D’Est
France / Belgium / Portugal,
1993, 110 min
Shown in 1994
CREDITS
OTHER
COMMENTS
Chantal Akerman in person.Chantal Akerman’s films resist categorization. She first came to prominence in 1975 with her film Jeanne Dielman, 23 quai du Commerce, 1080 Bruxelles—filming her fiction about a housewife’s part-time prostitution as if it were an essay in visual anthropology. From the East, Akerman’s latest film, might be called a documentary, except it ignores almost every convention of the genre. The East in From the East is less a place—post–Cold War Eastern Europe and Russia—than it is a space. Her camera shows flat landscapes and ribbons of city streets, modulated by the change of seasons, by the succession of day and night.

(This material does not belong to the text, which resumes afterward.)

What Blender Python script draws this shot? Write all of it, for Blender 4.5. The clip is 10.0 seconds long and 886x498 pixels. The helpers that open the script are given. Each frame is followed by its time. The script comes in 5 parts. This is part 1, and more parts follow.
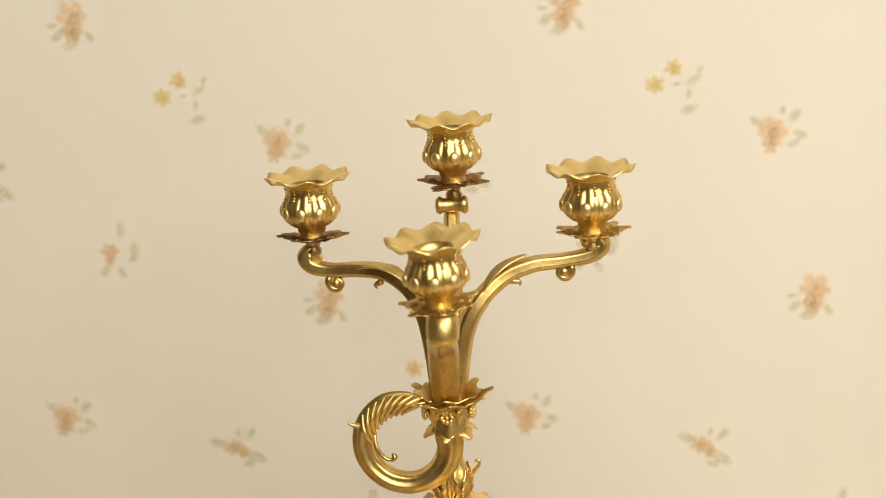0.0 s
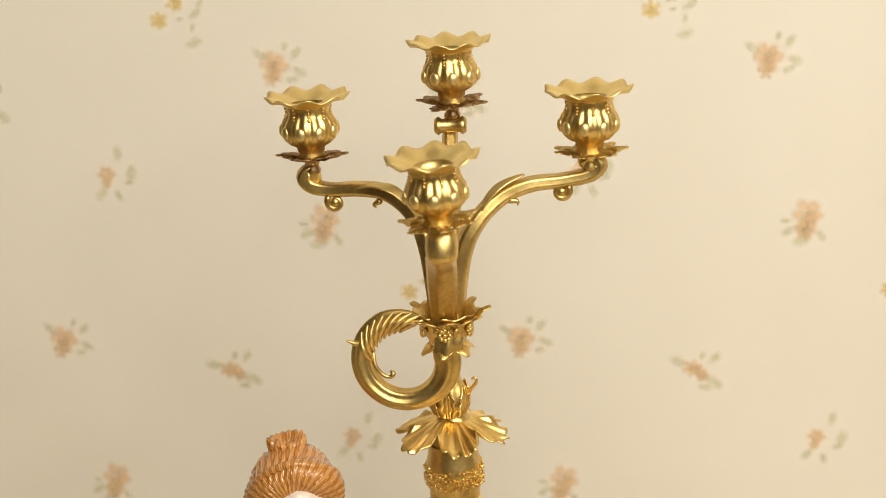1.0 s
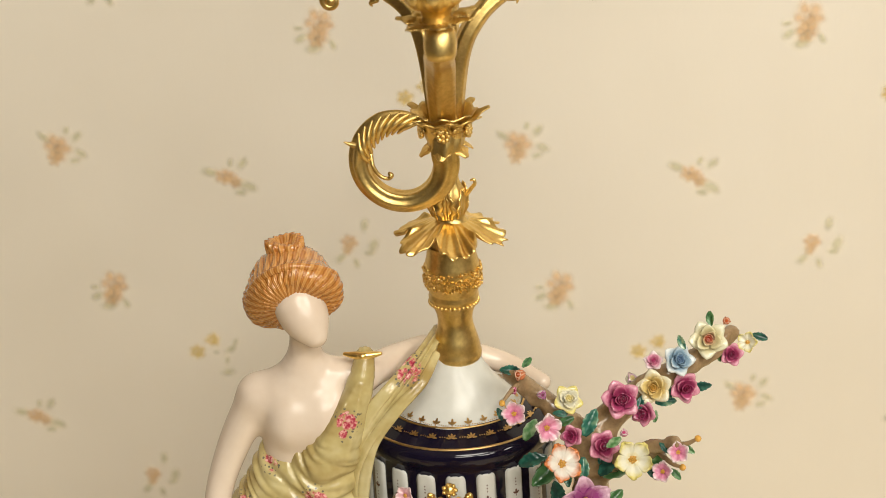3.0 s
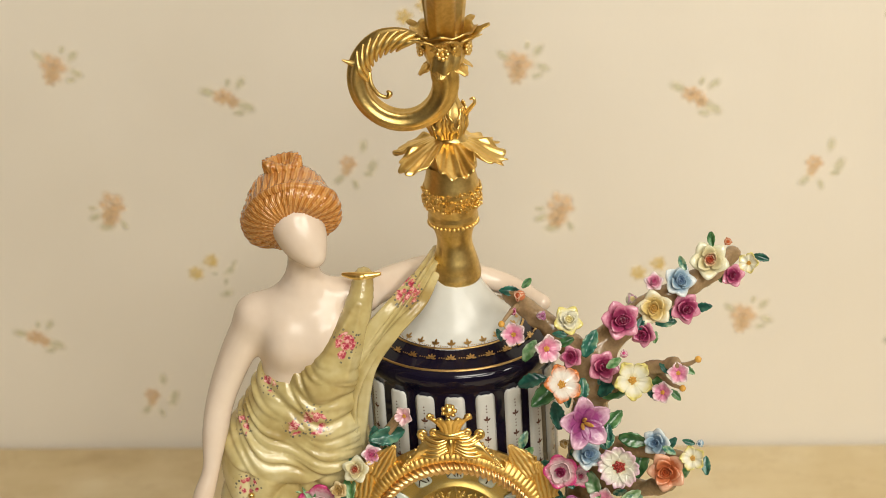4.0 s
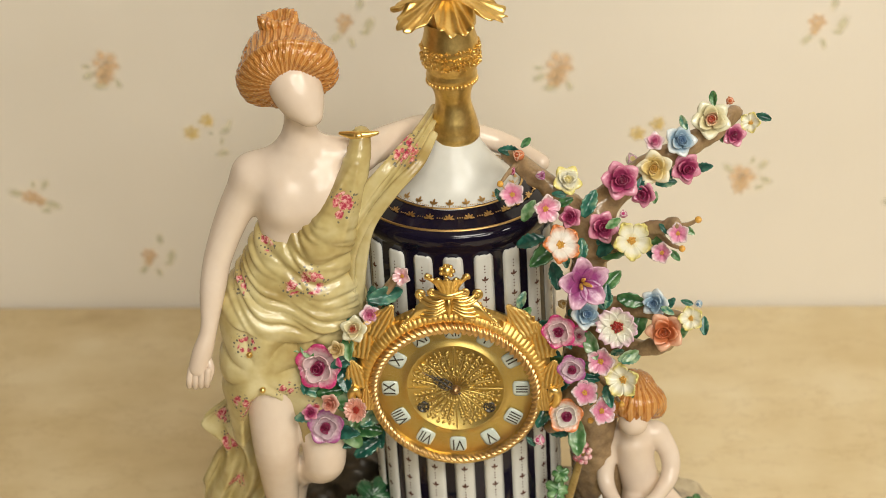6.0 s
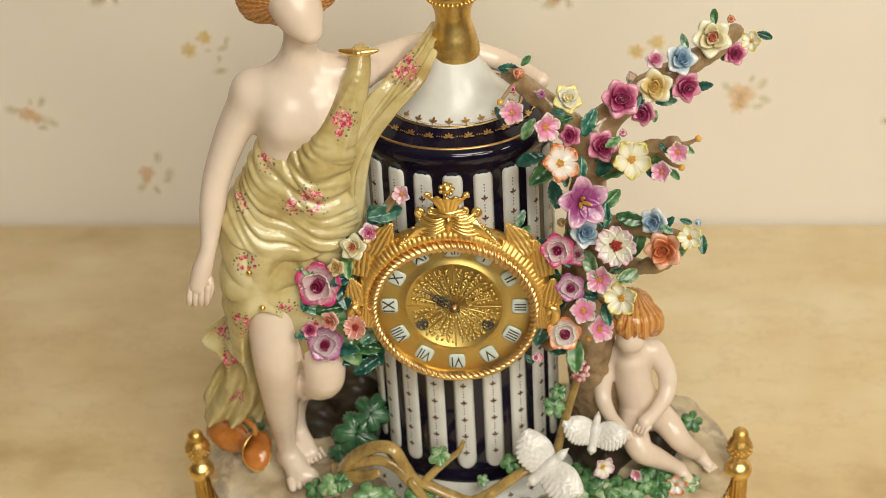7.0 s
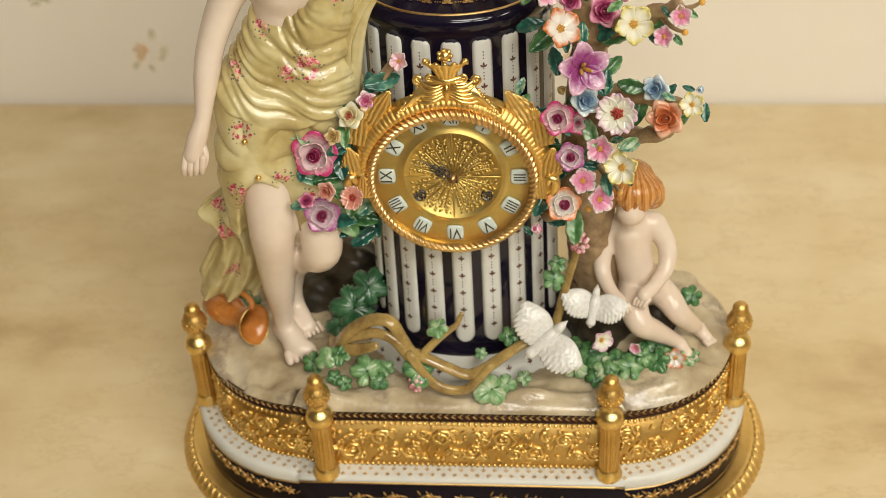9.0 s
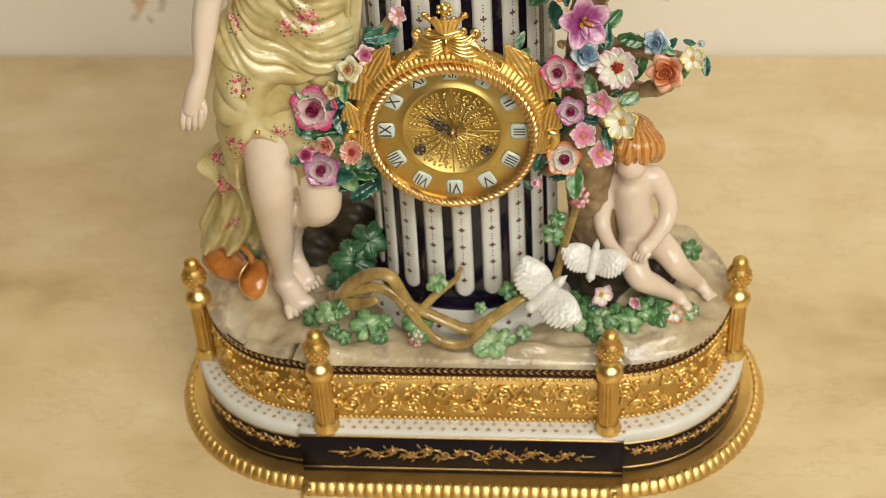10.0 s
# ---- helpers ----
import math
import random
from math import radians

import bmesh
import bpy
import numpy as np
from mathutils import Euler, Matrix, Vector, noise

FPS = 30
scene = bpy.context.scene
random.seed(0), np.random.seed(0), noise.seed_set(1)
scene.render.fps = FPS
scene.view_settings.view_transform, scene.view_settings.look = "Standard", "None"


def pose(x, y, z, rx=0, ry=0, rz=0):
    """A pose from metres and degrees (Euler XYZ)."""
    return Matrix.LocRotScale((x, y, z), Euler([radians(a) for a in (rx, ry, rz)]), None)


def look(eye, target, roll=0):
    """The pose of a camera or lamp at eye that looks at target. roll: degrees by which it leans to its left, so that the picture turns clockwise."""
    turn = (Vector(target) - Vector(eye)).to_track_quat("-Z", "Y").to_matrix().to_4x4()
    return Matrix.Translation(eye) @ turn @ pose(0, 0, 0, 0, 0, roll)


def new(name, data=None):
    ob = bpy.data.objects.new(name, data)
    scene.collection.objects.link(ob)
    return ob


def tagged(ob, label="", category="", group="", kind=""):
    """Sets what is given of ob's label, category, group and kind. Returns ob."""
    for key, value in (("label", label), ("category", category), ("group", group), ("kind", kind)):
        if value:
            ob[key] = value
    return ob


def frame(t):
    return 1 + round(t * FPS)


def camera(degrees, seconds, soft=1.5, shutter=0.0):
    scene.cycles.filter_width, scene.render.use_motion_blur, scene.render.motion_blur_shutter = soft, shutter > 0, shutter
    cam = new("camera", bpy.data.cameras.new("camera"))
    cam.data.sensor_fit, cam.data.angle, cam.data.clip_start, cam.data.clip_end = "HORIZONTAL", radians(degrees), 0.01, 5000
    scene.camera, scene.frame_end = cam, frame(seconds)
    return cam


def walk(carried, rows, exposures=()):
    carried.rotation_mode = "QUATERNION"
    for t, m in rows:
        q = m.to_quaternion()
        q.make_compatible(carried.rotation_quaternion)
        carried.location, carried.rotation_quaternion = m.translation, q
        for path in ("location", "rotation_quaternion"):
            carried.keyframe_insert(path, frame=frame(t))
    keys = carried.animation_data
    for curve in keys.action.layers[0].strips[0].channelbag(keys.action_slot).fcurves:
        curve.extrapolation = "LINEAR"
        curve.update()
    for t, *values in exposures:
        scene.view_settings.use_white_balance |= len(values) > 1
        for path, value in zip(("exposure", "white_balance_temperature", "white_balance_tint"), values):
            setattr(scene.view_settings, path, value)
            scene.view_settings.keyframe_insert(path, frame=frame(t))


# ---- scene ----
from collections import defaultdict

# ---- camera ----
cam = camera(31.284, 10.0, soft=0.9)
cam.data.dof.use_dof = True
cam.data.dof.focus_distance = 1.025
cam.data.dof.aperture_fstop = 7.6


def aim(x, y, z, yaw, pitch, roll):
    """A camera pose from its place, its turn to the left of +y, its tilt and its lean, in degrees."""
    a, b = radians(yaw), radians(pitch)
    ahead = Vector((-math.sin(a) * math.cos(b), math.cos(a) * math.cos(b), math.sin(b)))
    return look((x, y, z), Vector((x, y, z)) + ahead, roll)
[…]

The East is a space of muffled sounds, traversed by the footsteps of passersby, punctuated by clusters of motionless figures, sporadically pierced by music, laughter and strange interjections. It is an epidermal space: the camera slides over appearances (“like a caress,” says Akerman). When the camera enters the home, it reveals only carefully posed stagings of solitary reveries. There is no commentary. Akerman refuses to narrate, to translate or to explain, making this an uncompromising, even demanding, film. In photographing the informal surface of everyday life with meticulous formality, she constructs an uncanny sense of the marvelous in the everyday. The East, no longer monolithically impersonal, is shown as both familiar and completely strange. This is a haunting and, quite literally, extra-ordinary film.